*EXERCISE*: Using the records below, quote only the span that opens with the line containing "3 of 5. More parts follow." and closes with the line containing "23.1, 6.5, .03)])", exactly and inclusively.

--- start EXERCISE MATERIALS ---

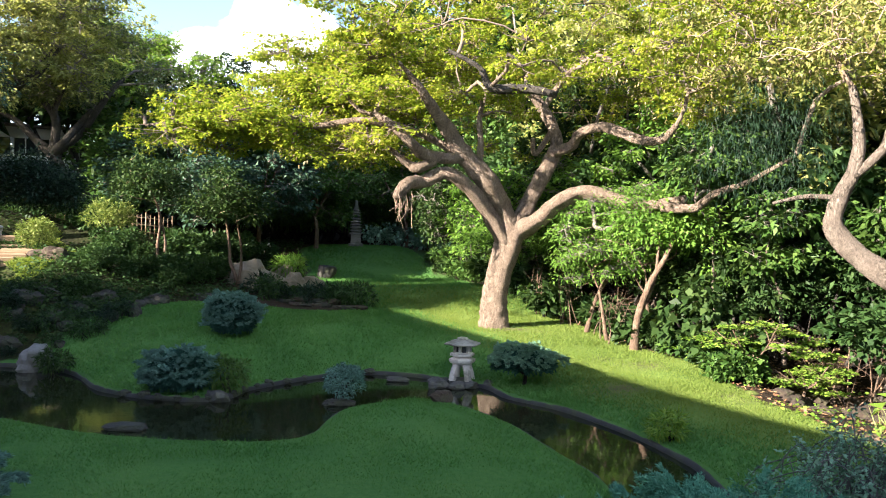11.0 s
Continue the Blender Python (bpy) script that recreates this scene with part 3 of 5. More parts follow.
UMBRELLA.append([(-.5, 23.2, 5.7, .15), (-.95, 22.95, 5.45, .15), (-1.35, 22.8, 5.55, .11), (-1.75, 22.7, 5.9, .07), (-2.1, 22.7, 6.3, .04)])
UMBRELLA.append([(0.79, 24.02, 5.45, 0.1), (0.86, 24.21, 6.28, 0.09), (0.94, 24.41, 7.12, 0.07), (1.1, 24.6, 7.89, 0.05)])
UMBRELLA.append([(1.7, 24.37, 3.35, 0.26), (1.12, 24.1, 4.24, 0.23), (0.47, 23.83, 4.95, 0.2), (-0.08, 23.43, 5.19, 0.18), (-0.7, 23.02, 5.1, 0.17), (-1.12, 22.7, 4.95, 0.17), (-1.42, 22.5, 4.72, 0.15), (-1.55, 22.4, 4.5, .09)])
UMBRELLA.append([(2.1, 24.54, 3.92, 0.28), (2.5, 24.8, 4.84, 0.24), (2.87, 25.06, 5.76, 0.22), (3.28, 25.21, 6.27, 0.2), (3.14, 25.33, 6.96, 0.17), (2.83, 25.47, 7.65, 0.15), (2.36, 25.32, 8.06, 0.12)])
UMBRELLA.append([(3.08, 25.13, 6.15, 0.18), (3.65, 24.75, 6.34, 0.16), (3.88, 24.31, 6.75, 0.14), (4.49, 23.59, 6.72, 0.13), (5.13, 22.95, 6.46, 0.12), (5.72, 22.29, 6.36, 0.11), (5.97, 22.01, 6.64, 0.08)])
UMBRELLA.append([(2.86, 25.46, 7.57, 0.1), (3.33, 25.4, 8.31, 0.09), (3.79, 25.34, 8.87, 0.07), (4.35, 25.04, 9.45, 0.05)])
UMBRELLA.append([(2.98, 23.33, 7.65, 0.1), (2.17, 23.42, 7.81, 0.13), (1.34, 23.39, 7.71, 0.13), (0.88, 23.31, 8, 0.11), (0.57, 23.22, 8.47, 0.08), (-0.13, 23.03, 8.84, 0.05)])
UMBRELLA.append([(3.16, 25.22, 6.94, 0.1), (2.6, 25.09, 6.1, 0.08), (2.38, 24.91, 6.5, 0.07)])
UMBRELLA.append([(2.01, 24.34, 3.68, 0.3), (2.67, 24.08, 4.1, 0.25), (3.23, 23.8, 4.61, 0.22), (3.99, 23.48, 4.77, 0.19), (4.76, 23.03, 4.71, 0.18), (5.27, 22.71, 4.5, 0.17), (5.7, 22.4, 4.48, 0.15), (6.35, 21.91, 4.55, 0.13)])
UMBRELLA.append([(5.75, 22.07, 4.49, 0.13), (6.45, 21.46, 4.46, 0.11), (6.76, 20.94, 4.78, 0.09), (7.46, 20.06, 5.09, 0.06), (8.03, 19.19, 5.68, 0.04)])
UMBRELLA.append([(0.38, 23.83, 5.84, .13), (-.9, 23.9, 6.5, .11), (-2.4, 23.7, 6.75, .1), (-4.1, 23.5, 6.6, .085), (-5.8, 23.4, 6.85, .07), (-7.4, 23.2, 6.6, .05), (-8.8, 23.1, 6.5, .03)])

knot_rng = np.random.default_rng(55)                              # crooked, knotty limbs: small bends between their joints
UMBRELLA = [[(x + b[0], y + b[1], z + b[2], r * b[3]) for (x, y, z, r), b in zip(rows, [(0, 0, 0, 1)] * 2 + [(*knot_rng.normal(0, .075, 3), 1 + abs(knot_rng.normal(0, .1))) for q in rows])] if k else rows for k, rows in enumerate(UMBRELLA)]
# limb 9 takes the darkened bark
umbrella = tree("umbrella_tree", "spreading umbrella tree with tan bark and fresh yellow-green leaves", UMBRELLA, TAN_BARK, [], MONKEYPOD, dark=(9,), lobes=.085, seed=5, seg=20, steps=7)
umbrella_groups = []
for n, centre, radii, low, inner in ((310, (3.1, 25, 6.3), (10.6, 9.1, 6.1), .05, .86), (90, (3.2, 26, 6.5), (9, 7, 4.8), .25, .5), (62, (-5.4, 23.2, 6.0), (4.6, 3.4, 1.9), -.15, .5),
                                      (8, (-3, 25.2, 6.2), (2.6, 1.4, .8), -.4, .3), (9, (7.3, 20.6, 6.0), (2.4, 1.8, 1.0), -.2, .3), (7, (6.4, 22, 7.4), (1.8, 1.4, .8), -.2, .3),
                                      (5, (-2.2, 22.2, 7.4), (1.6, .8, .7), -.4, .3), (12, (-3.2, 25.6, 8.0), (2.6, 1.5, 1.2), -.5, .3), (8, (.7, 26, 8.8), (2.2, 1.3, .8), -.4, .3), (4, (1.2, 24.0, 7.5), (1.6, .8, .7), -.7, .3), (14, (-3.0, 23.6, 5.9), (1.7, .9, .8), -.8, .3), (10, (7.5, 21, 8.2), (3, 1.6, 1), -.5, .3), (60, (-2.6, 27.6, 8.7), (4.2, 2, 2.2), -.5, .3), (44, (-4.4, 26.4, 8.3), (2.6, 1.5, 2.0), -.6, .2), (20, (-7, 24.6, 6.5), (3, 1.8, 1.3), -.4, .3), (10, (-2.0, 21.3, 8.6), (1.8, .8, .7), -.7, .3), (26, (-3.2, 24.7, 7.2), (2.2, .8, 1.3), -.8, .2), (18, (-5.6, 23.2, 6.7), (2.0, .9, .8), -.8, .2), (14, (-1.0, 25.6, 7.6), (1.8, .7, .9), -.8, .2)):
    c, t, st = boughs(n, centre, radii, tree_rng, low, inner, 12, (1.0, 1.0, .3))
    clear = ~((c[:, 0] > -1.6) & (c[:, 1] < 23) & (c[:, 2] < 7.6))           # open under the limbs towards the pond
    for heart, wide in (((.9, 24, 5.2), 3.9), ((2.9, 25.2, 7.2), 2.4)):         # and boughs left out along the sun's lines, so it reaches the limbs
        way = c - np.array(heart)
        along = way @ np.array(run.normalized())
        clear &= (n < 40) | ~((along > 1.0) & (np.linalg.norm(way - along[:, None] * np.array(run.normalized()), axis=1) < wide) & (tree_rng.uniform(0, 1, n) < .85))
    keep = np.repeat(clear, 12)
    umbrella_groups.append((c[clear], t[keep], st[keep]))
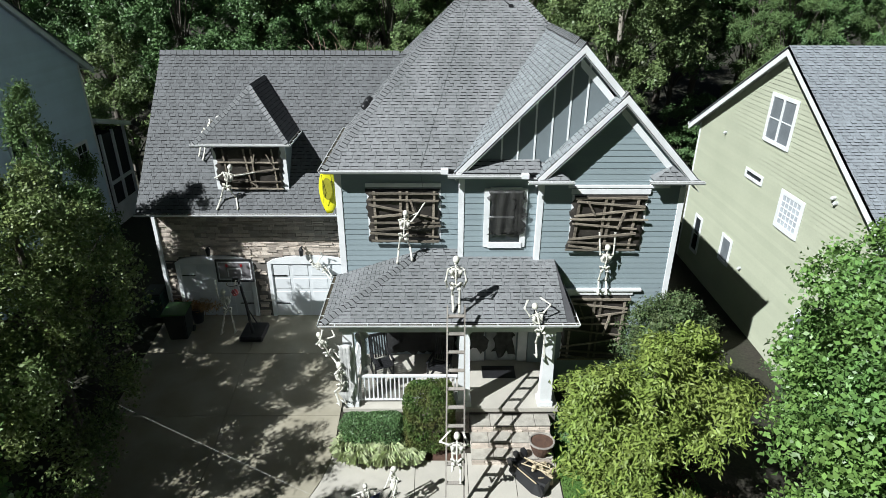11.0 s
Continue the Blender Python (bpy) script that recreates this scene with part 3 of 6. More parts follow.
def side_window(h, x, sign, y0, y1, z0, z1, cols, rows, glass="pane_dark", label="white framed window", halves=1, fr=0.13):
    """A window in a wall that faces our house, from y0 to y1."""
    w = new("window")
    w.matrix_basis = Matrix.Translation((x, (y0 + y1) / 2, z0))
    w["label"] = label
    w.parent = h
    w.matrix_parent_inverse = h.matrix_basis.inverted()
    f = x - sign * 0.05
    def bar(name, a, b, c, d, out, mat="white"):
        bm = bmesh.new()
        box(bm, min(x - sign * 0.012, out), max(x - sign * 0.012, out), a, b, c, d)
        o = part(name, bm, mat)
        o.parent, o.matrix_parent_inverse = w, w.matrix_basis.inverted()
        return o
    bar("frame", y0 - fr, y0, z0 - fr, z1 + fr, f), bar("frame", y1, y1 + fr, z0 - fr, z1 + fr, f)
    bar("frame", y0, y1, z1, z1 + fr, f), bar("sill", y0, y1, z0 - fr, z0, f - sign * 0.02)
    step = (y1 - y0) / halves
    for k in range(halves):
        a, b = y0 + k * step, y0 + (k + 1) * step
        if k:
            bar("mullion", a - 0.05, a + 0.05, z0, z1, f)
        for i in range(1, cols):
            y = a + (b - a) * i / cols
            bar("muntin", y - 0.014, y + 0.014, z0, z1, x - sign * 0.035)
        for j in range(1, rows):
            z = z0 + (z1 - z0) * j / rows
            bar("muntin", a, b, z - 0.02, z + 0.02, x - sign * 0.037)
    bar("pane", y0, y1, z0, z1, x - sign * 0.022, glass)
    return w


M["pane_dark"] = material("dark_window_glass", (0.03, 0.035, 0.04), 0.08, fine_amount=0.02, bump=0, spec=0.8)
M["pane_blind"] = material("blinds_behind_glass", (0.2, 0.22, 0.24), 0.2, spots=(0.1, 0.11, 0.12), scale=2, amount=0.4, bump=0, spec=0.8)
M["pane_frost"] = material("frosted_glass_block", (0.5, 0.54, 0.58), 0.15, bump=0.3, bump_scale=40, spec=0.8)
green_house = gable_house("house", "pale green clapboard house with white trim and a grey roof", 10.80, 1, -0.75, 11.75, 5.25, 5.45, 9.1, -2.3, "green_siding", "grey_shingle", 11.0)
side_window(green_house, 10.78, 1, 4.64, 6.14, 5.99, 7.46, 1, 2, "pane_blind", "white double window with closed blinds", halves=2)
side_window(green_house, 10.78, 1, 5.69, 6.83, 4.33, 4.49, 1, 1, label="narrow white framed slit window", fr=0.1)
side_window(green_house, 10.78, 1, 2.97, 4.11, 3.41, 4.46, 5, 5, "pane_frost", "white window of frosted glass blocks", fr=0.16)
side_window(green_house, 10.78, 1, 9.72, 10.26, -0.42, 1.14, 1, 2)
side_window(green_house, 10.78, 1, 6.80, 7.48, 0.42, 1.36, 1, 1, "pane_blind")
side_window(green_house, 10.78, 1, 0.96, 1.63, -0.66, 1.14, 1, 2, "pane_blind")
bm = bmesh.new()
box(bm, 10.70, 10.8, -0.78, 11.78, -2.4, -1.72)
foundation = part("foundation", bm, "mortar", green_house, "red brick foundation")
verts, faces = [], []
for r in range(8):
    y = -0.78 + (r % 2) * 0.11
    while y < 11.6:
        z = -2.35 + r * 0.08
        k = len(verts)
        verts += [(10.68, y + 0.006, z + 0.006), (10.68, y + 0.206, z + 0.006), (10.68, y + 0.206, z + 0.07), (10.68, y + 0.006, z + 0.07),
                  (10.72, y + 0.006, z + 0.006), (10.72, y + 0.206, z + 0.006), (10.72, y + 0.206, z + 0.07), (10.72, y + 0.006, z + 0.07)]
        faces += [(k, k + 1, k + 2, k + 3), (k, k + 4, k + 5, k + 1), (k + 2, k + 6, k + 7, k + 3), (k, k + 3, k + 7, k + 4), (k + 1, k + 5, k + 6, k + 2)]
        y += 0.22
tagged(raw("bricks", verts, faces, "brick", foundation), kind="stuff")
for y, z in ((9.15, 5.38), (5.71, 0.75), (1.55, 5.28), (1.40, 5.16)):
    bm = bmesh.new()
    tube(bm, [(10.78, y, z), (10.70, y, z), (10.66, y, z - 0.05)], [0.06, 0.06, 0.045], 8)
    part("wall_vent", bm, "dirty_white", green_house)
bm = bmesh.new()
prism(bm, [(10.74, 5.05, 8.6), (10.74, 5.85, 8.6), (10.74, 5.45, 8.86)], (0.04, 0, 0))
part("louvre", bm, "white", green_house)

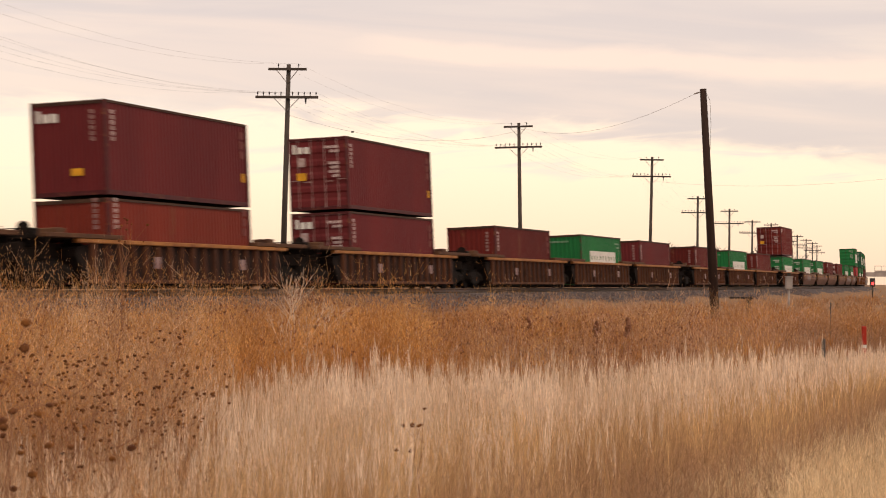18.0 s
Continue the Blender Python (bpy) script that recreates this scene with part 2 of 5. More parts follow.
M_TAG = {"teal": graffiti_mat("teal_and_pink_spray_paint", ((0.24, 0.11, 0.075), (0.12, 0.19, 0.16), (0.27, 0.12, 0.09), (0.30, 0.23, 0.19)), 1.3),
         "violet": graffiti_mat("violet_spray_paint", ((0.10, 0.07, 0.10), (0.20, 0.15, 0.19), (0.24, 0.13, 0.09), (0.05, 0.045, 0.06), (0.26, 0.22, 0.20)), 2.4),
         "white": graffiti_mat("white_spray_letters", ((0.42, 0.38, 0.36), (0.16, 0.33, 0.33), (0.12, 0.06, 0.075), (0.40, 0.34, 0.31), (0.20, 0.10, 0.08)), 2.2),
         "sand": graffiti_mat("sand_spray_paint", ((0.27, 0.18, 0.11), (0.20, 0.14, 0.10), (0.30, 0.22, 0.15), (0.13, 0.10, 0.09)), 2.0),
         "lilac": graffiti_mat("grey_lilac_spray_paint", ((0.22, 0.18, 0.18), (0.17, 0.13, 0.135), (0.25, 0.19, 0.17)), 2.2),
         "navy": graffiti_mat("blue_grey_spray_paint", ((0.055, 0.06, 0.09), (0.20, 0.20, 0.21), (0.08, 0.075, 0.10), (0.16, 0.10, 0.07), (0.04, 0.04, 0.05)), 2.6)}
M_CHORD = mat("ochre_top_chord", (0.40, 0.178, 0.052), 0.65, second=(0.27, 0.112, 0.038), scale=1.2, rust=RUST, rust_amount=0.35)
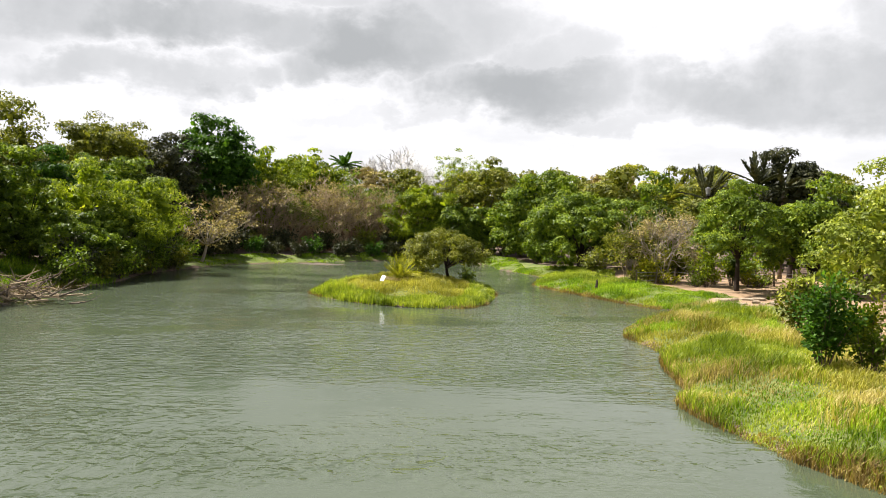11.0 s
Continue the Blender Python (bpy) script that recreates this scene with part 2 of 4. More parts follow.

--- end EXERCISE MATERIALS ---

*THE COMPLETED TASK*:
Continue the Blender Python (bpy) script that recreates this scene with part 3 of 5. More parts follow.
UMBRELLA.append([(-.5, 23.2, 5.7, .15), (-.95, 22.95, 5.45, .15), (-1.35, 22.8, 5.55, .11), (-1.75, 22.7, 5.9, .07), (-2.1, 22.7, 6.3, .04)])
UMBRELLA.append([(0.79, 24.02, 5.45, 0.1), (0.86, 24.21, 6.28, 0.09), (0.94, 24.41, 7.12, 0.07), (1.1, 24.6, 7.89, 0.05)])
UMBRELLA.append([(1.7, 24.37, 3.35, 0.26), (1.12, 24.1, 4.24, 0.23), (0.47, 23.83, 4.95, 0.2), (-0.08, 23.43, 5.19, 0.18), (-0.7, 23.02, 5.1, 0.17), (-1.12, 22.7, 4.95, 0.17), (-1.42, 22.5, 4.72, 0.15), (-1.55, 22.4, 4.5, .09)])
UMBRELLA.append([(2.1, 24.54, 3.92, 0.28), (2.5, 24.8, 4.84, 0.24), (2.87, 25.06, 5.76, 0.22), (3.28, 25.21, 6.27, 0.2), (3.14, 25.33, 6.96, 0.17), (2.83, 25.47, 7.65, 0.15), (2.36, 25.32, 8.06, 0.12)])
UMBRELLA.append([(3.08, 25.13, 6.15, 0.18), (3.65, 24.75, 6.34, 0.16), (3.88, 24.31, 6.75, 0.14), (4.49, 23.59, 6.72, 0.13), (5.13, 22.95, 6.46, 0.12), (5.72, 22.29, 6.36, 0.11), (5.97, 22.01, 6.64, 0.08)])
UMBRELLA.append([(2.86, 25.46, 7.57, 0.1), (3.33, 25.4, 8.31, 0.09), (3.79, 25.34, 8.87, 0.07), (4.35, 25.04, 9.45, 0.05)])
UMBRELLA.append([(2.98, 23.33, 7.65, 0.1), (2.17, 23.42, 7.81, 0.13), (1.34, 23.39, 7.71, 0.13), (0.88, 23.31, 8, 0.11), (0.57, 23.22, 8.47, 0.08), (-0.13, 23.03, 8.84, 0.05)])
UMBRELLA.append([(3.16, 25.22, 6.94, 0.1), (2.6, 25.09, 6.1, 0.08), (2.38, 24.91, 6.5, 0.07)])
UMBRELLA.append([(2.01, 24.34, 3.68, 0.3), (2.67, 24.08, 4.1, 0.25), (3.23, 23.8, 4.61, 0.22), (3.99, 23.48, 4.77, 0.19), (4.76, 23.03, 4.71, 0.18), (5.27, 22.71, 4.5, 0.17), (5.7, 22.4, 4.48, 0.15), (6.35, 21.91, 4.55, 0.13)])
UMBRELLA.append([(5.75, 22.07, 4.49, 0.13), (6.45, 21.46, 4.46, 0.11), (6.76, 20.94, 4.78, 0.09), (7.46, 20.06, 5.09, 0.06), (8.03, 19.19, 5.68, 0.04)])
UMBRELLA.append([(0.38, 23.83, 5.84, .13), (-.9, 23.9, 6.5, .11), (-2.4, 23.7, 6.75, .1), (-4.1, 23.5, 6.6, .085), (-5.8, 23.4, 6.85, .07), (-7.4, 23.2, 6.6, .05), (-8.8, 23.1, 6.5, .03)])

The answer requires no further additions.